Oddly, it is the parents’ religious freedom Justice Hallows is aiming to protect, but the youth, who cannot speak for themselves, are left without advocates for protection of their religious (and educational) rights, or what Professor Feinberg deemed “rights-in-trust”:
The violation of the autonomy rights-in-trust cannot always be established by checking the child’s present desires or preferences. It is the adult he is to become who must exercise the choice, more exactly, the adult he will become if his options are kept open and his growth kept “natural” or unforced. In any case, that adult does not exist yet, and perhaps he never will. But the child is potentially that adult, and it is that adult who is the person whose autonomy must be protected now (in advance).
It seemed that Justice Hallows did not understand, or else chose to ignore that the children were being deprived of their religious rights, or rather their rights-in-trust. Justice Heffernan of the Wisconsin Supreme Court, who dissented from the majority opinion, understood this when he wrote:
The principal opinion rests in part upon the misconception that the defendants’ only alternative to criminality is public school attendance for their children. Such is not the case. The law makes no such requirement. The reasoning is faulty, for it conceives the problem as one of religious liberty alone. It completely ignores the personal liberty of the Amish children to avail themselves of educational opportunities beyond eighth grade.

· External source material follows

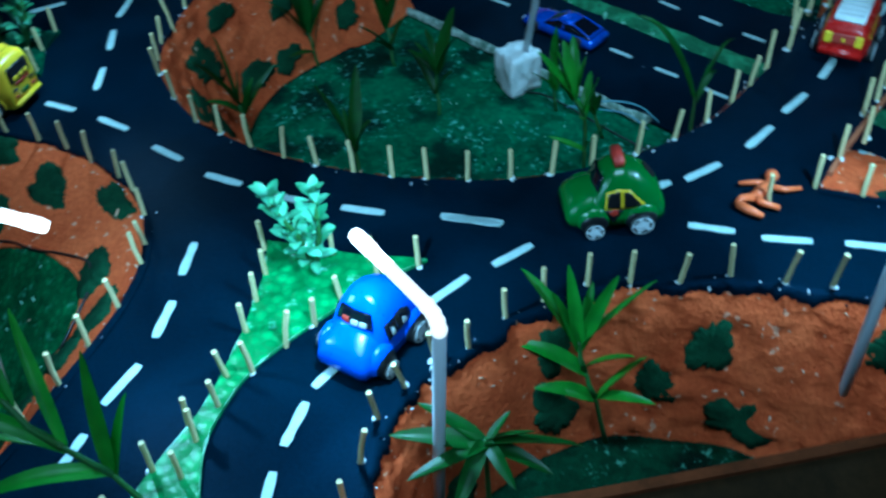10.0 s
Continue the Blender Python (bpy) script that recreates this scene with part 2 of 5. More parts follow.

In addition, the freedom of these young people to make a religious choice is completely ignored…. No part of our law requires a student to go to a school not of his own religious choice. It merely requires that he go to a school.
Justice Heffernan’s statement about the law merely requiring that children attend a school is a good one. It is too bad he was a lone voice in this case. I often think about how much more the Amish could have accomplished if they had found their own solution, perhaps by expanding their own schools for another two years, rather than fighting the compulsory education laws. (The Amish education conflicts went on for decades before this court case). This fits their martyr culture — they see it as a test of their faith to be resisting the outside world in one way or another.
When this case was heard in the U.S. Supreme Court, the majority opinion echoed that of the Wisconsin Supreme Court. Chief Justice Warren E. Burger authored the unanimous decision:
Formal high school education beyond the eighth grade is contrary to Amish beliefs, not only because it places Amish children in an environment hostile to Amish beliefs …, but also because it takes them away from their community, physically and emotionally, during the crucial and formative adolescent period of life. During this period, the children must acquire Amish attitudes favoring manual work and self-reliance and the specific skills needed to perform the adult role of an Amish farmer or housewife.
It is obvious that Justice Burger did not mind consigning Amish children to one way of life — the girls must become housewives and the boys must become farmers. It is okay for Amish children to have only one option, but everyone else should have a world of opportunities available to them. The decision to exempt the Amish from compulsory education laws created a double standard — one for Amish children and another for all other children in this country.
In neither of the majority opinions does there seem to be even the recognition of the moral complexity involved. If one considers the children’s rights-in-trust, and the state’s role of parens patriae — that of defending the children’s future interests against infringement by their parents, then this case is not as open-and-shut as the authors of these decisions made it seem.